Remember when environmental protection was a bipartisan effort? By Erik M. Conway and Naomi Oreskes
A prediction: When all the votes have been counted and the reams of polling data have been crunched, analyzed, and spun, this will be clear: Few scientists will have voted for Republican candidates, particularly for national office. Survey data taken from 1974 through 2010 and analyzed by Gordon Gauchat in the American Sociological Review confirm that most American scientists are not conservatives. A 2009 study by the Pew Research Center found that only 9 percent of scientists self-identified as conservative, while 52 percent called themselves liberals. Only 6 percent of American scientists self-identified as Republicans. This state of affairs is bad for the nation, and bad for science.

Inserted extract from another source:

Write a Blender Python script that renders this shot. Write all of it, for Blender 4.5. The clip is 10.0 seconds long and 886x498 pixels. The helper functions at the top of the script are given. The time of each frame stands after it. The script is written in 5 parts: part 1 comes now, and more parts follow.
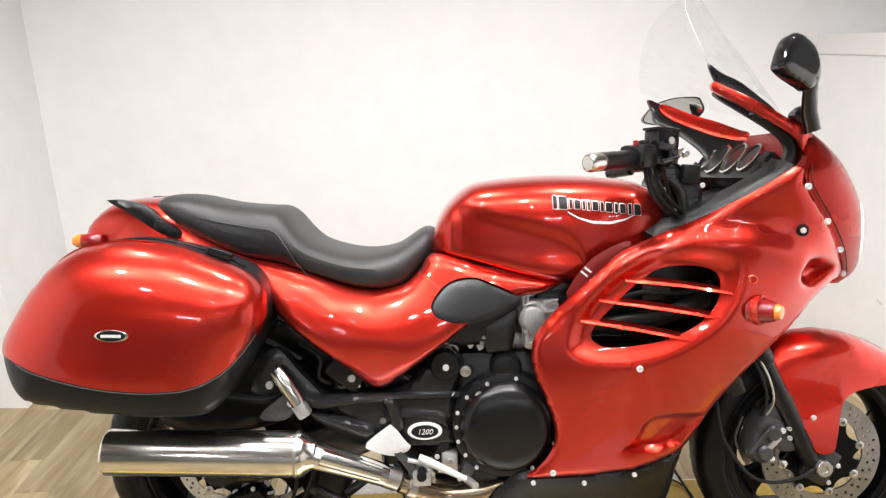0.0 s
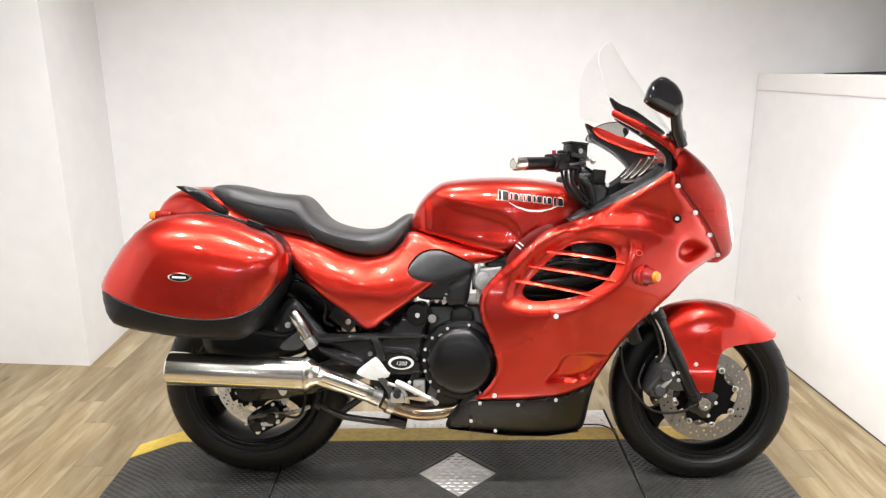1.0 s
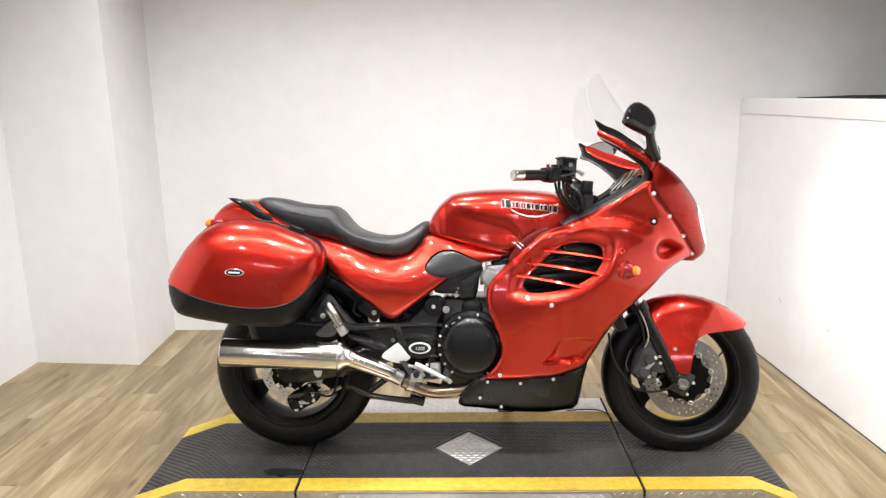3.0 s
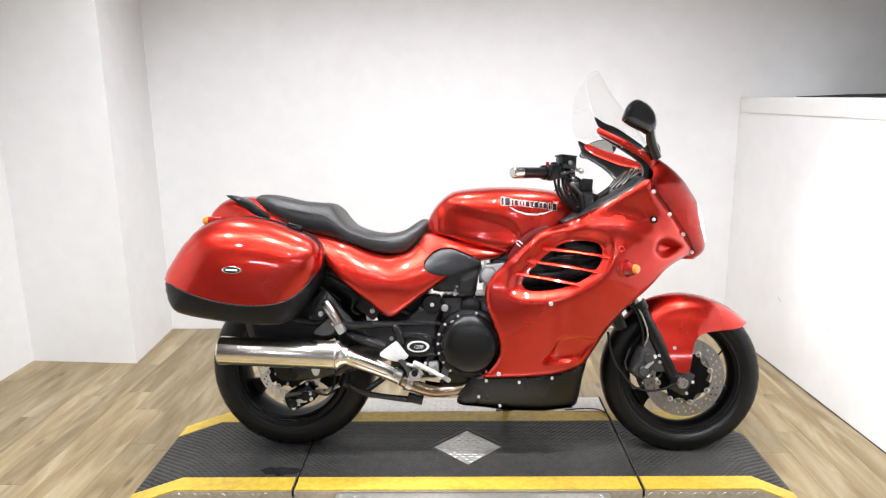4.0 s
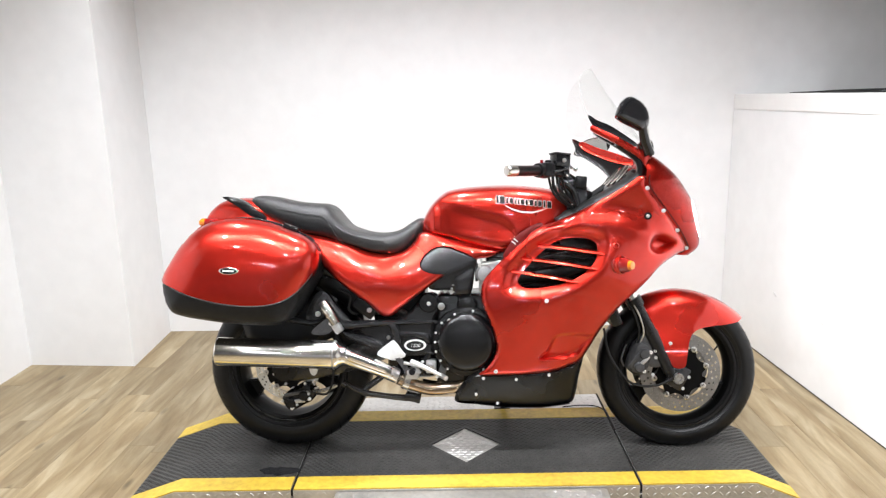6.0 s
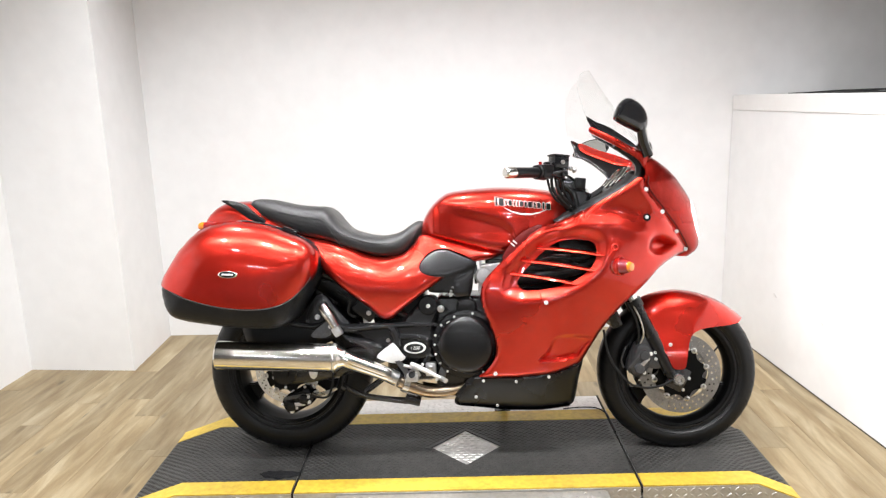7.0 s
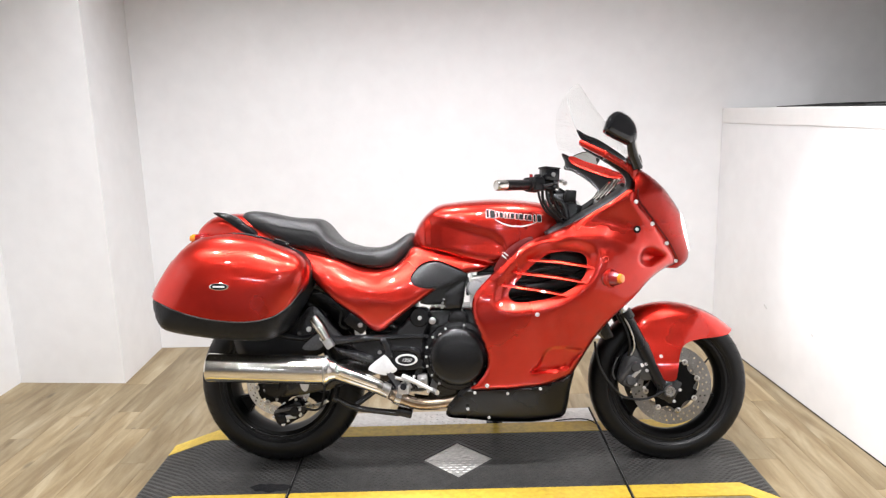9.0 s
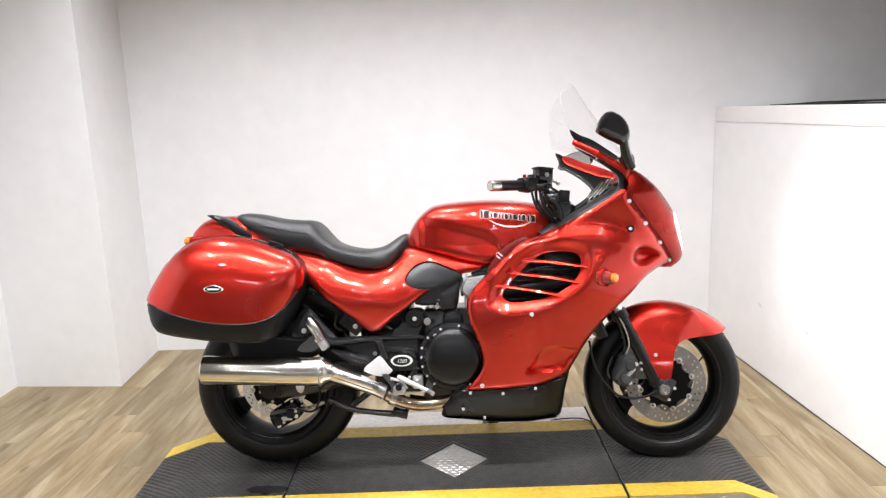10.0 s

Why have scientists fled the Republican Party? The obvious answer is that the Republican Party has spurned science. Consider Mitt Romney's shifting position on climate change. As governor of Massachusetts in 2004, he laid out a plan for protecting the state's climate. As presidential candidate, he has said that climate change is real, but has questioned whether humans are causing it. His stance is consistent with the Republican Party platform, which unambiguously calls for expanding the production and use of the fossil fuels that drive climate change. In 2009, Paul Ryan accused climate scientists of "clear efforts to use statistical tricks to distort their findings and intentionally mislead the public on the issue of climate change," echoing false accusations leveled against climatologists at the University of East Anglia. Mitt Romney and Paul Ryan exemplify the conservative turn against science, but what explains it?